How many positive real numbers $x\le 2000$ exist such that $x\cdot \left\{ x \right\}=17$?

Question

I've been looking at the ceiling/floor functions and the fractional part function ($\left\{ x \right\}$) and I came across this type of problem. I am aware of the series expansions one can use the express $\left\lfloor x \right\rfloor$ and therefore $\left\{ x \right\}$, but I don't think that provides a way to deal with this (at least not directly). Is there any approach that allows us to enumerate the number of cases without having to resort to brute calculation? Could this be generalized to any for any $n$ for which $x\le n$ ? I would be very grateful for insights into this.

(Insterestinly, WA provides a single $x\cong 30.55$.I am not sure how plausible this is, especially considering the shape of the graph.)

Answer 1

Let $x=n+\varepsilon$ where $n = \lfloor x \rfloor$ and $\varepsilon = \{x\}$. Then there are solutions for $x \{x\}=17$ if and only if $$ \varepsilon^2 + n\varepsilon - 17 = 0. $$ Solve for $\varepsilon$ and find solutions where $\varepsilon\in[0,1)$.
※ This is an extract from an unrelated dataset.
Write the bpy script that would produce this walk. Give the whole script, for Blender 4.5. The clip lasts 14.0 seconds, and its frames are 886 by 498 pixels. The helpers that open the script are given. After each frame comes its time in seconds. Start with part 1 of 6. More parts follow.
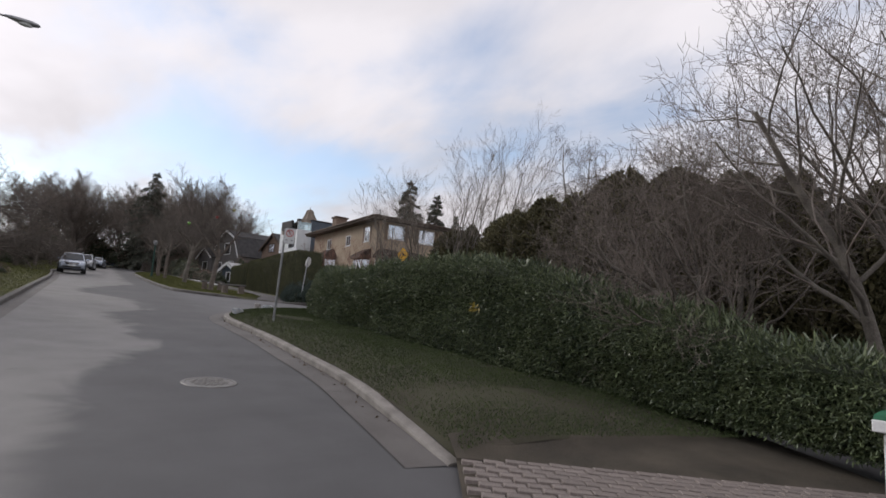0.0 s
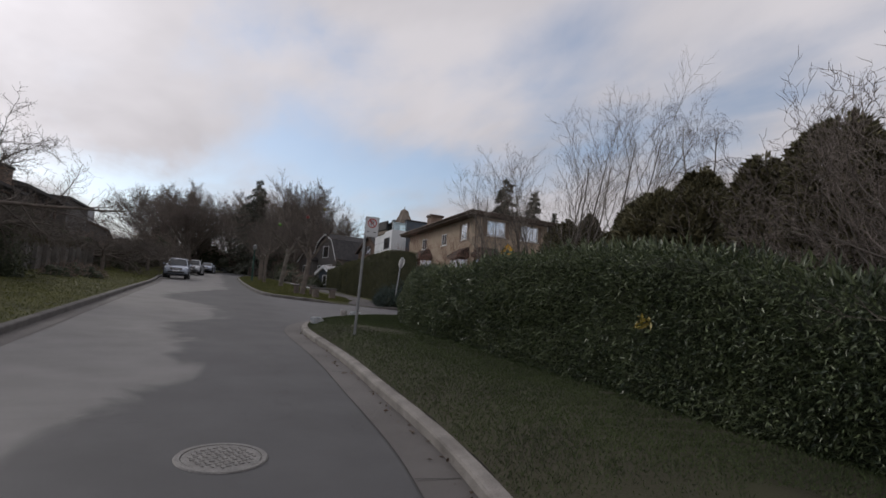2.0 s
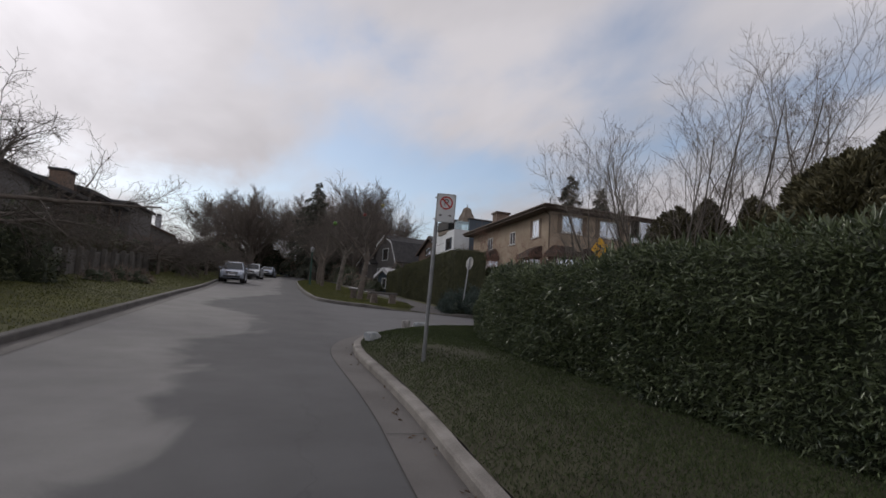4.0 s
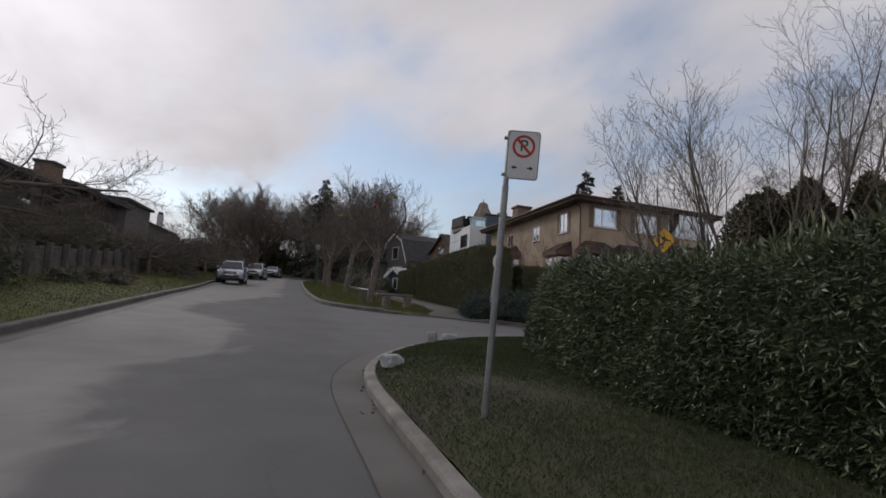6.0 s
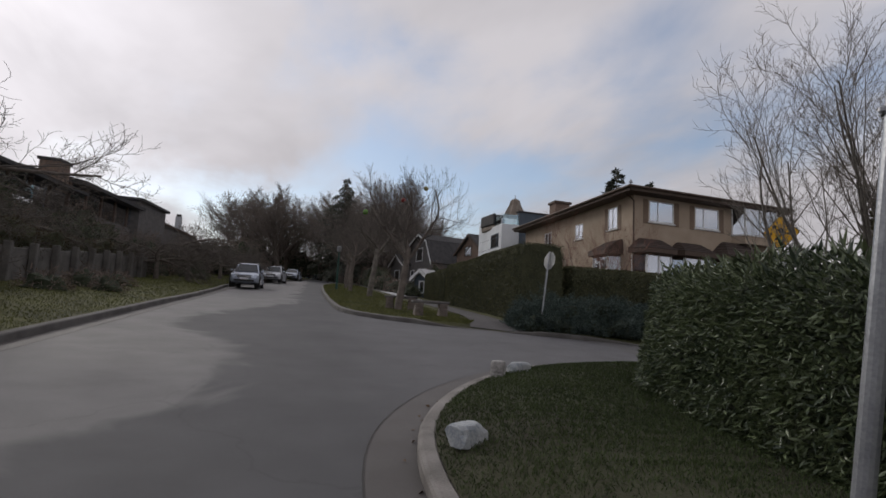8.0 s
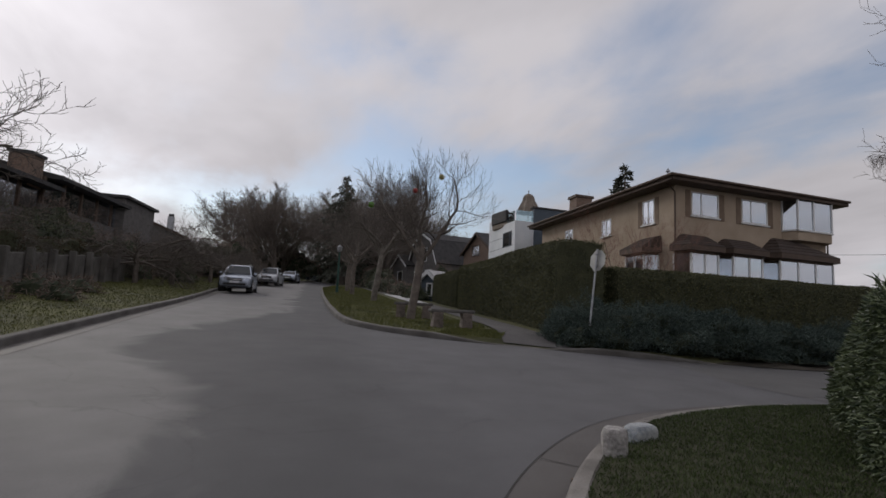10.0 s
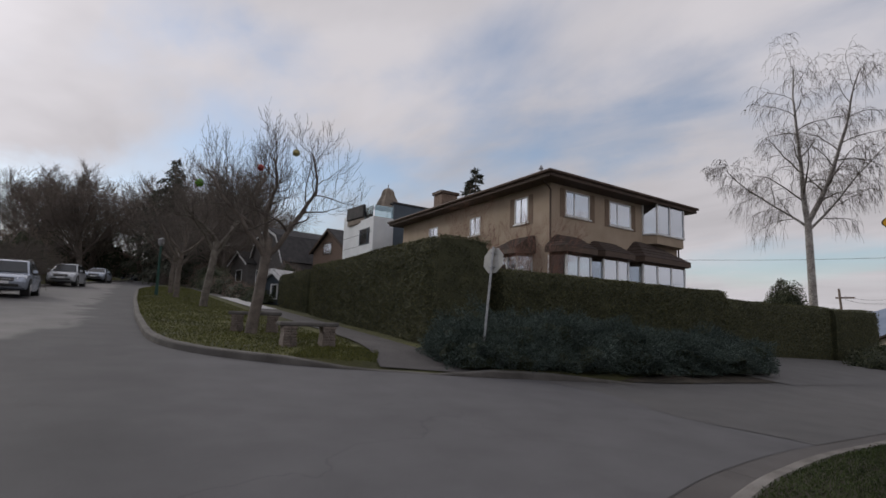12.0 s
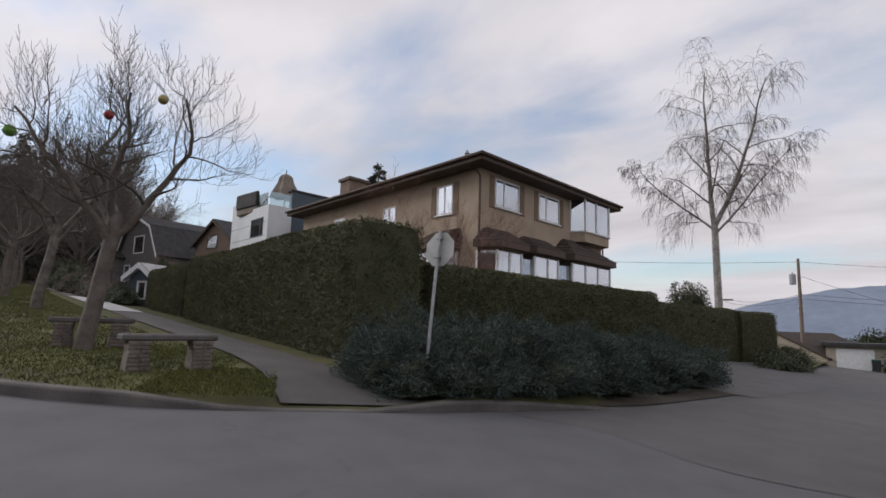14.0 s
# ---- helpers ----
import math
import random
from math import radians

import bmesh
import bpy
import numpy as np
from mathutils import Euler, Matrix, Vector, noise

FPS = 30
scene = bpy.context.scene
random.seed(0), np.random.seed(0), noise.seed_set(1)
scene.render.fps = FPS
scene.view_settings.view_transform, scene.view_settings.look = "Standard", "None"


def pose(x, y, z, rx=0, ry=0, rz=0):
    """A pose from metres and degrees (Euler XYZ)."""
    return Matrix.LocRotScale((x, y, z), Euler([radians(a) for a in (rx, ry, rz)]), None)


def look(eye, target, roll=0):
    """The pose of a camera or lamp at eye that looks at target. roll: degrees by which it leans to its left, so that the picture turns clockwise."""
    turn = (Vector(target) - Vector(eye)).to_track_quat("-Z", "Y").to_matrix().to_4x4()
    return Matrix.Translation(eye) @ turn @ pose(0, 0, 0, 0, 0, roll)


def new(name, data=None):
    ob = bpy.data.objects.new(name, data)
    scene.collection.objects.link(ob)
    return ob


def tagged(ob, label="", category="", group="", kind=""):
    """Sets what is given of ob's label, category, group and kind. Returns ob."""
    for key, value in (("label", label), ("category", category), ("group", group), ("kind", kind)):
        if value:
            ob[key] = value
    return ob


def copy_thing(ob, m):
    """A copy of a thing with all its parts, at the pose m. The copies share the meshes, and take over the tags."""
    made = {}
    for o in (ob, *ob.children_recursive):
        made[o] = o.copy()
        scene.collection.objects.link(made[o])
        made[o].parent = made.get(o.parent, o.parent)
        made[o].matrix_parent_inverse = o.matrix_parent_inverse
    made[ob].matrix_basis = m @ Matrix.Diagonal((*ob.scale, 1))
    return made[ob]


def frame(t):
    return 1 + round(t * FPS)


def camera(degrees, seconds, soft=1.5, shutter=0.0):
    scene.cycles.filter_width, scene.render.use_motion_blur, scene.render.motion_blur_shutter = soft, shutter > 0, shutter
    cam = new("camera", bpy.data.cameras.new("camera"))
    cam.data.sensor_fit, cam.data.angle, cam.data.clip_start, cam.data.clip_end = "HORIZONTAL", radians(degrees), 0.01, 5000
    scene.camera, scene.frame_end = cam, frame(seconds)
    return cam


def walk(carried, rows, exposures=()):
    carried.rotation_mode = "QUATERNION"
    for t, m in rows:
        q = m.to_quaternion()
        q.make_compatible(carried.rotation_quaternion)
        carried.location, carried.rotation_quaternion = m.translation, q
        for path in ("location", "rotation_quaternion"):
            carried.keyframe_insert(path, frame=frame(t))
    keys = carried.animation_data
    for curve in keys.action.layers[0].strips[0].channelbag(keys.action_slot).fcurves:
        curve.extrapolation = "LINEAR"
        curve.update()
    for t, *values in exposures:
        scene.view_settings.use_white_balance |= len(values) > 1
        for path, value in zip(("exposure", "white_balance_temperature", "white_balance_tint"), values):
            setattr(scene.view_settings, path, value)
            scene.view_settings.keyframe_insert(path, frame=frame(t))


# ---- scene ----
# ---------- camera and walk ----------
cam = camera(78.59, 14.0, soft=1.6)
ROWS = [  # seconds, place in metres, turn in degrees
    (0.0, -0.000, 0.000, 1.755, 97.22, -3.30, -39.55),
    (0.5, 0.585, 0.806, 1.785, 97.11, -3.20, -36.40),
    (1.0, 1.073, 1.648, 1.839, 97.11, -3.14, -34.87),
    (1.5, 1.489, 2.494, 1.894, 96.95, -3.21, -33.16),
    (2.0, 1.848, 3.362, 1.971, 96.77, -3.23, -29.42),
    (2.5, 2.201, 4.253, 2.036, 96.62, -3.19, -27.03),
    (3.0, 2.497, 5.153, 2.084, 96.56, -3.19, -25.00),
    (5.5, 3.657, 9.617, 2.286, 96.70, -3.14, -22.55),
    (6.0, 3.830, 10.490, 2.330, 96.67, -3.09, -22.32),
    (6.5, 3.954, 11.356, 2.402, 96.73, -3.14, -22.20),
    (7.0, 4.099, 12.224, 2.466, 96.76, -3.11, -21.86),
    (7.5, 4.232, 13.072, 2.530, 96.74, -3.06, -21.07),
    (8.0, 4.387, 13.925, 2.588, 96.73, -2.94, -20.14),
    (8.5, 4.493, 14.782, 2.636, 96.69, -2.78, -19.26),
    (11.0, 5.213, 19.081, 3.054, 96.98, -2.05, -23.49),
    (11.5, 5.475, 19.944, 3.120, 97.15, -2.01, -29.35),
    (12.0, 5.849, 20.826, 3.182, 97.37, -1.93, -36.24),
    (12.5, 6.293, 21.703, 3.228, 97.58, -2.02, -42.60),
    (13.0, 6.703, 22.510, 3.254, 97.60, -2.06, -44.85),
    (13.5, 7.087, 23.252, 3.281, 97.71, -1.95, -46.42),
    (14.0, 7.453, 23.941, 3.312, 97.77, -1.71, -47.13),
]
walk(cam, [(t, pose(x, y, z, rx, ry, rz)) for t, x, y, z, rx, ry, rz in ROWS],
     [(0.0, 0.5), (1.0, 0.25), (2.0, 0.05), (3.0, 0.0), (8.5, -0.05), (11.0, -0.15), (12.0, 0.0), (12.5, 0.1), (13.0, 0.2), (14.0, 0.32)])

# ---------- world, sun ----------
SUN_EL, SUN_AZ = radians(27), radians(-26)  # azimuth from +y towards +x
world = bpy.data.worlds.new("world")
scene.world = world
world.use_nodes = True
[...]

$$ \varepsilon_{1,2}=\frac{-n\pm\sqrt{n^2+4*17}}{2}. $$

One root is negative and the other is positive, so we must have $$ \varepsilon=\frac{-n+\sqrt{n^2+4*17}}{2}. $$ Since $\varepsilon \in [0,1)$ this boils to $$ \sqrt{n^2+4*17} < 2+n,\\ n^2+4*17 < 4+4n+n^2 . $$ Therefore we have a solution for any $n > 16$

Answer 2

Decompose $x$ into integral and fractional parts $n+a$. We have $(n+a)a=17$ or $a^2+na-17=0$ or $a=\frac{-n\pm\sqrt{n^2+68}}2$. Now we cannot take the minus option since $\frac{\sqrt{n^2+68}}2>1$ and $a$ has to lie in $[0,1)$, so $2a=\sqrt{n^2+68}-n$ ($2a\in[0,2)$).

The function $\sqrt{n^2+68}-n$ is monotonically decreasing and conveniently $n=16$ gives exactly $2$, so the solutions $x$ correspond to all integers from $17$ to $1999$ inclusive; they number $1999-17+1=1983$.

Answer 3

From the equation, $x$ must be greater than $17$. Suppose $x = k + \{x \}$ with $k\in \Bbb N$ and $17 \le k \le 2000$. Then $$(k + \{x \})\{x \} = 17$$ This quadratic equation on $\{x \}$ has 1 positive real root $$\{x \} = \frac{\sqrt{68+k^2}-k}{2}$$ We can verify easily that this root is in $(0,1)$ with $k \ge 17$. Then, all solution of the equation is $$x = k + \frac{\sqrt{68+k^2}-k}{2} = \frac{\sqrt{68+k^2}+k}{2} \qquad,k = 17,...,1999$$ Then there is $1999-17+1 = 1983$ solutions.